Allan Border wasn’t best pleased with the decision taken by Matt Renshaw

Adding insult to injury was former Australia captain Allan Border, speaking on Fox Sports. “I hope he’s lying on the table in there half dead,” said Border on the Fox Sports telecast. “Otherwise, as captain, I would not be happy. I don’t think I’ve ever seen that before. He’s obviously just got an upset stomach to some degree and he was probably trying to use the situation where David Warner had just been dismissed to race off the ground and go to the toilet.”

While Border’s criticism perhaps explains the opener’s consternation over what would seem quite a simple decision – and maybe explains why Paine was quite so gleeful in his retelling of his own bowel movement mishap – Renshaw was happy with the decision he chose. “This is one of the greats of the Australian cricket, he was captain, but I was just happy to get to the toilet,” he said. “I think if I’d stayed out there people might have had a go at me for staying out there.

“Whatever you do in life, people are going to have some opinions. At the end of the day I was pretty happy with my decision to get off that field because we might have been sitting talking about something else and maybe my sponsorship with a nappy brand.”

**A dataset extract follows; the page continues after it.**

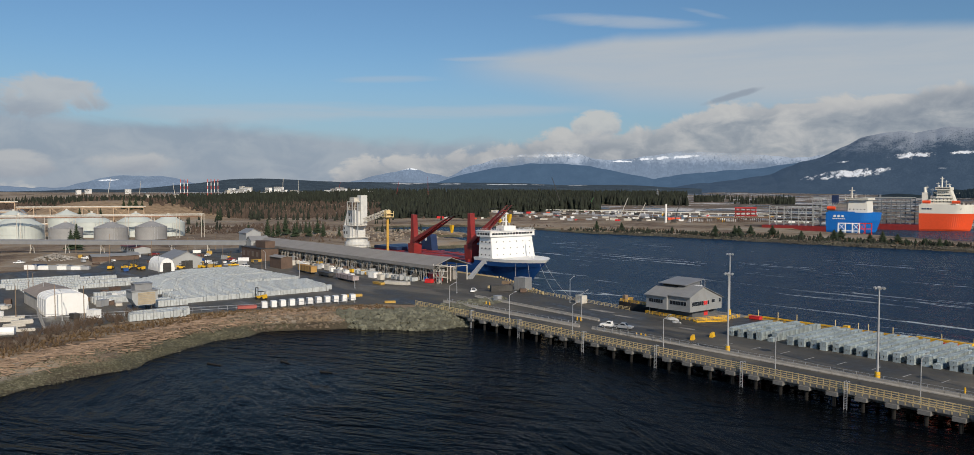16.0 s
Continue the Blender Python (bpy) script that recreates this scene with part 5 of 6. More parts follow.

The story at least had a happy ending, with Renshaw returning later in the innings to complete a half-century in his first overseas Test innings. The left-hander’s 68 was Australia’s top score in their first innings, and laid the platform for one of their most famous away Test victories, with twin hauls of 6-26 by Steve O’Keefe and a third-innings century from Smith consigning India to only their third home Test defeat of the decade.